* Exercise
Of the lines listed below, return exactly those that run from the line containing "q.make_compatible(carried.rotation_quaternion)" through the line containing "scene.view_settings.keyframe_insert(path, frame=frame(t))", both included.
>> BEGIN Information shown
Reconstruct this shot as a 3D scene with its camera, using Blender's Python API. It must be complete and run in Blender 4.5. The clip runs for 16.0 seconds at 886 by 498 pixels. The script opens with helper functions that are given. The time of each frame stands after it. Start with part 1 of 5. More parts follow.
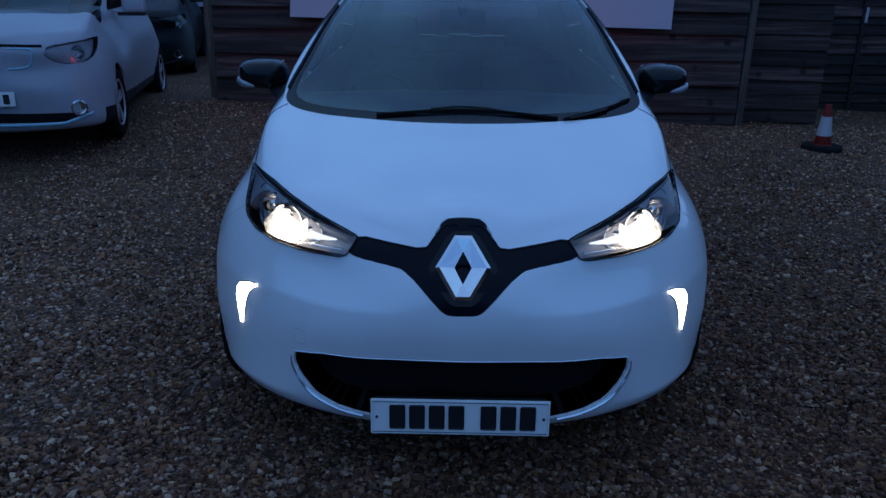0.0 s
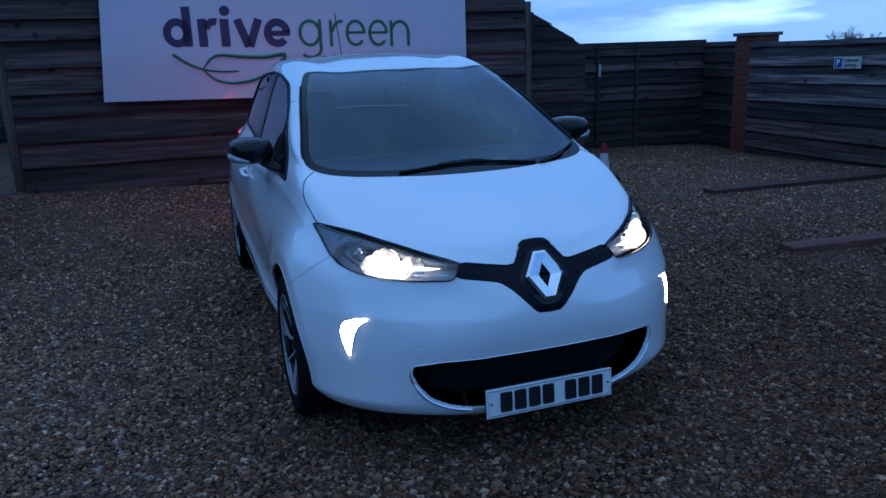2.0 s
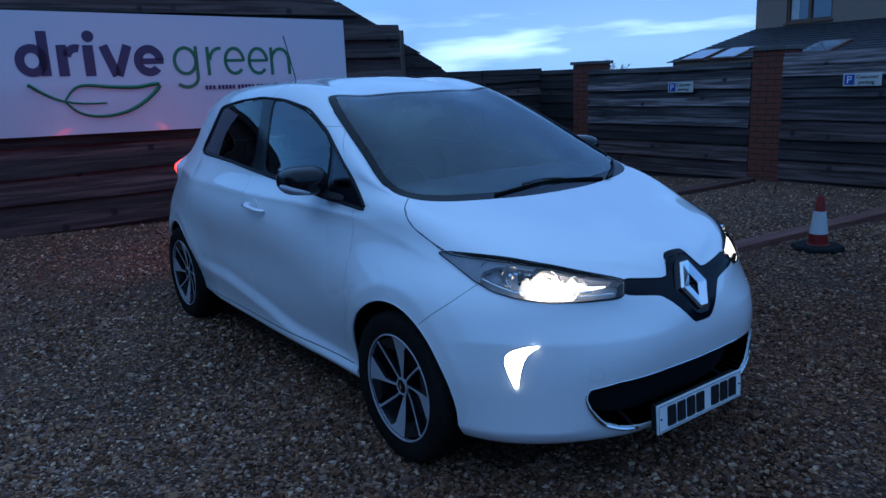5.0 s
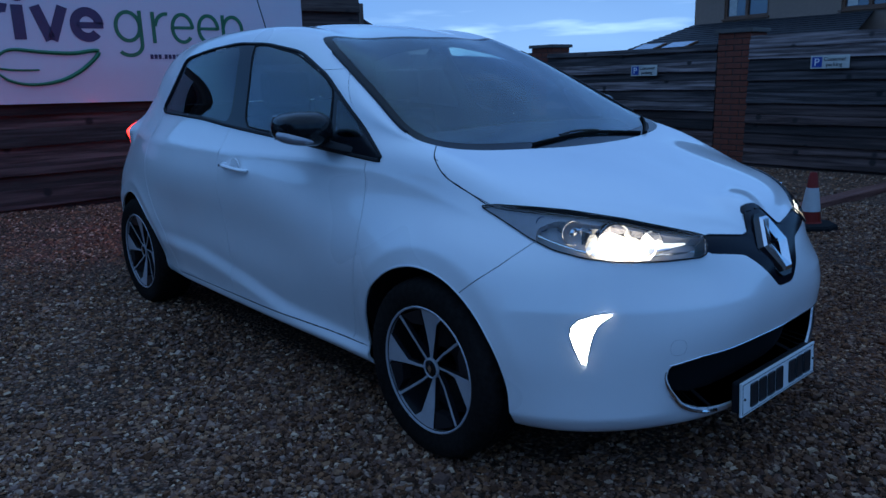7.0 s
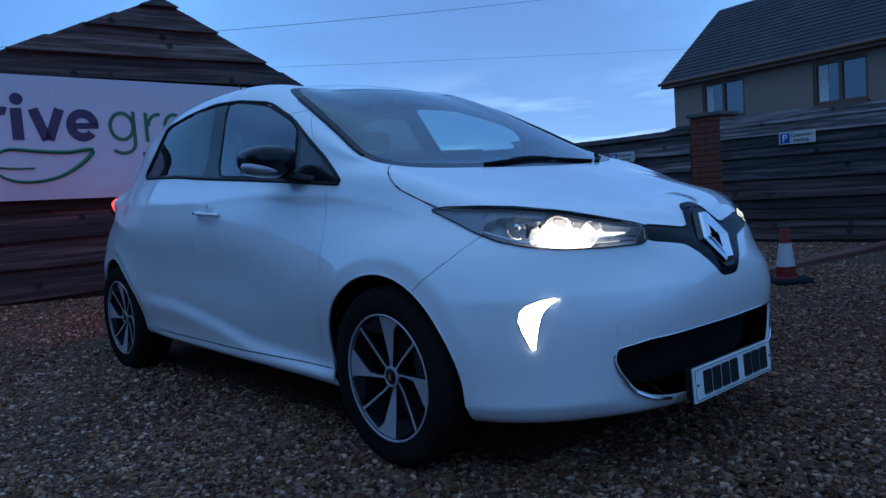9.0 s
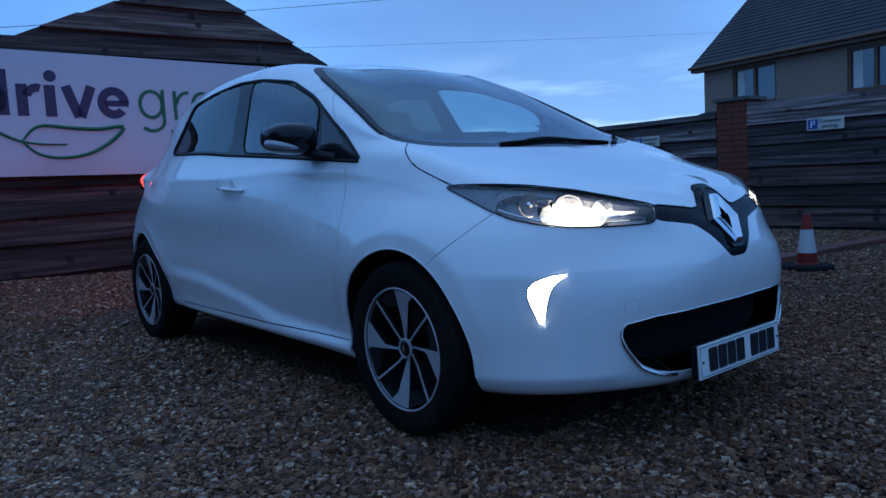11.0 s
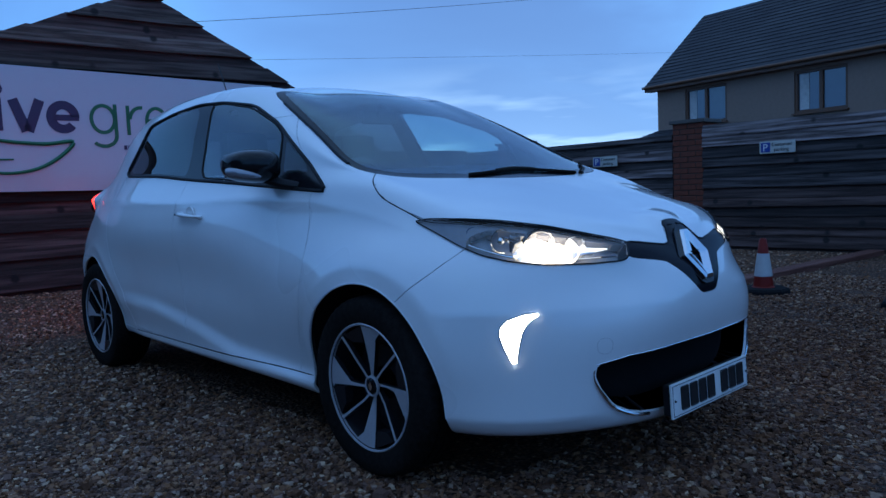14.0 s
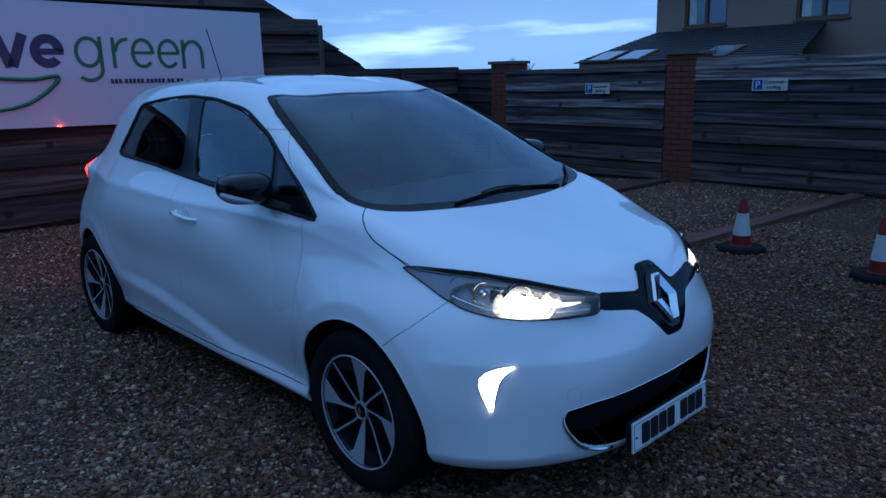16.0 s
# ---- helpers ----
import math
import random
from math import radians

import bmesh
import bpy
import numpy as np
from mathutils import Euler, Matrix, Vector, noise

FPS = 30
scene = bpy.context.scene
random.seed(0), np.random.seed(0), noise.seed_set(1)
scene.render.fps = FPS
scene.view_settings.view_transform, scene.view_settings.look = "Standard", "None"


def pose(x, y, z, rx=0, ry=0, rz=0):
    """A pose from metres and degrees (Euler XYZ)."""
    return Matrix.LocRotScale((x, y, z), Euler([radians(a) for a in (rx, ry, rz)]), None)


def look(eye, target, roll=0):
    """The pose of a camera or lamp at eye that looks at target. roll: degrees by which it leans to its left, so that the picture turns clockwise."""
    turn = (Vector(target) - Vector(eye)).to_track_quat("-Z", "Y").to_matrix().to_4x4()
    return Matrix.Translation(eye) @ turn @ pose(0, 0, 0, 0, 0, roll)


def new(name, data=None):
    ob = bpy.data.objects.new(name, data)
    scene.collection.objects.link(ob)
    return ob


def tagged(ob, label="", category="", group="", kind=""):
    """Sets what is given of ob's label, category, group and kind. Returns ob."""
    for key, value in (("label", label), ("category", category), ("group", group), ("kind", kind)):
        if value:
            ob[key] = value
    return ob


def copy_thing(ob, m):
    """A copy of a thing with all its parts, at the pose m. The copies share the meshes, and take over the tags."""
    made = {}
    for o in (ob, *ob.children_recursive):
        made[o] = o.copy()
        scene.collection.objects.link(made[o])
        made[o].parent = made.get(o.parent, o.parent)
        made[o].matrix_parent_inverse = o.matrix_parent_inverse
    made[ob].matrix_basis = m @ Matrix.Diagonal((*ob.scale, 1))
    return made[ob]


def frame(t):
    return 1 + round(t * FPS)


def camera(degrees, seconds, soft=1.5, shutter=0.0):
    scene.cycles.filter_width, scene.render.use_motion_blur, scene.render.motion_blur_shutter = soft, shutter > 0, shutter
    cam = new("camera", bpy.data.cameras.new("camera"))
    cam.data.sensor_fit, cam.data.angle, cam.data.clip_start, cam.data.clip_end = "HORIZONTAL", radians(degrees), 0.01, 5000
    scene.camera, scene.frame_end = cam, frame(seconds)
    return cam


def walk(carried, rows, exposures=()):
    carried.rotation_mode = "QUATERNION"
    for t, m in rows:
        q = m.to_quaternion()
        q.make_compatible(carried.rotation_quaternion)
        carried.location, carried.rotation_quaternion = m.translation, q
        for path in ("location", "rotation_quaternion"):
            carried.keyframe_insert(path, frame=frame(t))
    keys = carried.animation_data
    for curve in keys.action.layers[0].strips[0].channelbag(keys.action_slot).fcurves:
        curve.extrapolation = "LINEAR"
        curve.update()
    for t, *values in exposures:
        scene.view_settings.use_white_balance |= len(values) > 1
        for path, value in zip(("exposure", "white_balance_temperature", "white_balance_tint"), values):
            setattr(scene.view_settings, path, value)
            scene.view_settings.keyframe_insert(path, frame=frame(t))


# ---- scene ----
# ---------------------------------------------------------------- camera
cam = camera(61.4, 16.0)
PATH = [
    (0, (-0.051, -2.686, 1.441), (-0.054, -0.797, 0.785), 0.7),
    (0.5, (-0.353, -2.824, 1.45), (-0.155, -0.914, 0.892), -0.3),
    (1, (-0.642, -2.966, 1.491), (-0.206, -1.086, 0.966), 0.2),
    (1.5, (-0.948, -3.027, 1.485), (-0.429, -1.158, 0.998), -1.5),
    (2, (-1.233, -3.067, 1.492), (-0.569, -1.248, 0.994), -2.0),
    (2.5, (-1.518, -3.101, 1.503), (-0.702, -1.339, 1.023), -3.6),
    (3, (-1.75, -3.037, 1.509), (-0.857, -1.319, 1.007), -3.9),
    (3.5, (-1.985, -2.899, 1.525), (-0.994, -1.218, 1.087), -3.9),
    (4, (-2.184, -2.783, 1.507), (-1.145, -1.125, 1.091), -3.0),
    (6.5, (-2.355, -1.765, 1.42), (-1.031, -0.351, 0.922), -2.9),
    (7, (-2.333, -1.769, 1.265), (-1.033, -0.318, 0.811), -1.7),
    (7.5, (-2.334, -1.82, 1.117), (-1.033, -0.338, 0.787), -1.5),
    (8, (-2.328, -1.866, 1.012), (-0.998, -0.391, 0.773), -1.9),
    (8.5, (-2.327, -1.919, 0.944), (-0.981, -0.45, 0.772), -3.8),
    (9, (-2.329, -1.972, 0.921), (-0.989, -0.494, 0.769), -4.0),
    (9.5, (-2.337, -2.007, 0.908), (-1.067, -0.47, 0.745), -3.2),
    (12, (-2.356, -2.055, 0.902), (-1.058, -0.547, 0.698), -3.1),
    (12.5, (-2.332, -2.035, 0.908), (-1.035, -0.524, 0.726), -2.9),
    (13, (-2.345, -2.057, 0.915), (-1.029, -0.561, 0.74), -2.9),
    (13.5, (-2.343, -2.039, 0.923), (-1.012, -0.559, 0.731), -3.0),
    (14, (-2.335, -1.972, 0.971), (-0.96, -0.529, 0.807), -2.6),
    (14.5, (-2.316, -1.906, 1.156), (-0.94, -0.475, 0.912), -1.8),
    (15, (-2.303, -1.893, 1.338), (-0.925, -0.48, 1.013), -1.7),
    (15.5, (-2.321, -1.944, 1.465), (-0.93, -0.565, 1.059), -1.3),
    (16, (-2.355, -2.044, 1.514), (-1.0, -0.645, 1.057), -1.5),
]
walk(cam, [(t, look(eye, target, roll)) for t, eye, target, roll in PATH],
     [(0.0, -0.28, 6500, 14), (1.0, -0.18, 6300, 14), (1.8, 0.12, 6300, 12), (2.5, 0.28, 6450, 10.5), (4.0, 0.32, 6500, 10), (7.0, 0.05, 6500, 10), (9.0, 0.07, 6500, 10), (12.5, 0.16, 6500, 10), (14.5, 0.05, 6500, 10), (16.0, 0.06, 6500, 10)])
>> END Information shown
>> BEGIN Information shown
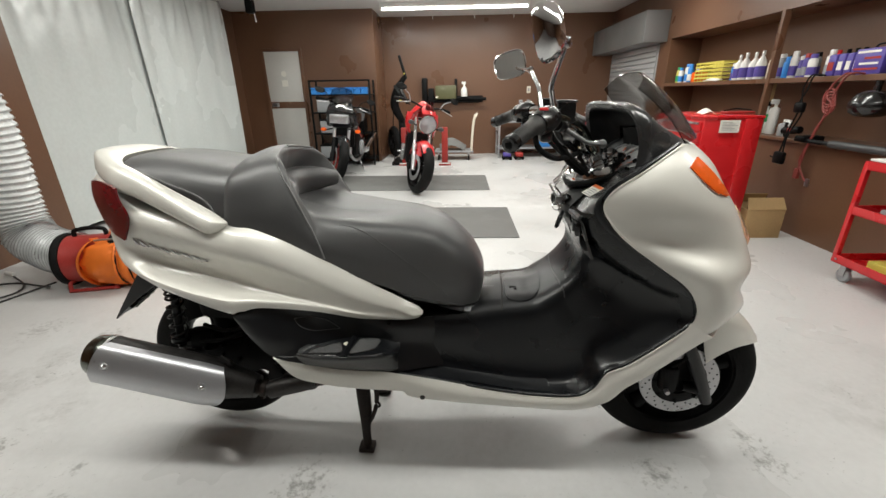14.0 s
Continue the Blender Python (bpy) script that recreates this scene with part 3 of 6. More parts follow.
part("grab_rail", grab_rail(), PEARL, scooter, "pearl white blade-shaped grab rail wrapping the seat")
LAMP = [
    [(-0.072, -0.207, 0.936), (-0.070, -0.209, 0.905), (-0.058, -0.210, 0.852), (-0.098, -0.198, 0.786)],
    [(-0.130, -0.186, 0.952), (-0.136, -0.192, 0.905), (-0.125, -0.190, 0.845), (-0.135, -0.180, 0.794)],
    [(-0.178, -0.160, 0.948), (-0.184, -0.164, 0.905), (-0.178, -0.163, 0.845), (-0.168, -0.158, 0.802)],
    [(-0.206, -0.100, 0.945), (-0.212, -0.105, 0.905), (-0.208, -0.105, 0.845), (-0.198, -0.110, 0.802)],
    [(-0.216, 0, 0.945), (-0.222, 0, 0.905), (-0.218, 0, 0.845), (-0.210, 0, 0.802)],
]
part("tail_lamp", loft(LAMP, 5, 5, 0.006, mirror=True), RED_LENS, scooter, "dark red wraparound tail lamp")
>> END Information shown
* Final answer
        q.make_compatible(carried.rotation_quaternion)
        carried.location, carried.rotation_quaternion = m.translation, q
        for path in ("location", "rotation_quaternion"):
            carried.keyframe_insert(path, frame=frame(t))
    keys = carried.animation_data
    for curve in keys.action.layers[0].strips[0].channelbag(keys.action_slot).fcurves:
        curve.extrapolation = "LINEAR"
        curve.update()
    for t, *values in exposures:
        scene.view_settings.use_white_balance |= len(values) > 1
        for path, value in zip(("exposure", "white_balance_temperature", "white_balance_tint"), values):
            setattr(scene.view_settings, path, value)
            scene.view_settings.keyframe_insert(path, frame=frame(t))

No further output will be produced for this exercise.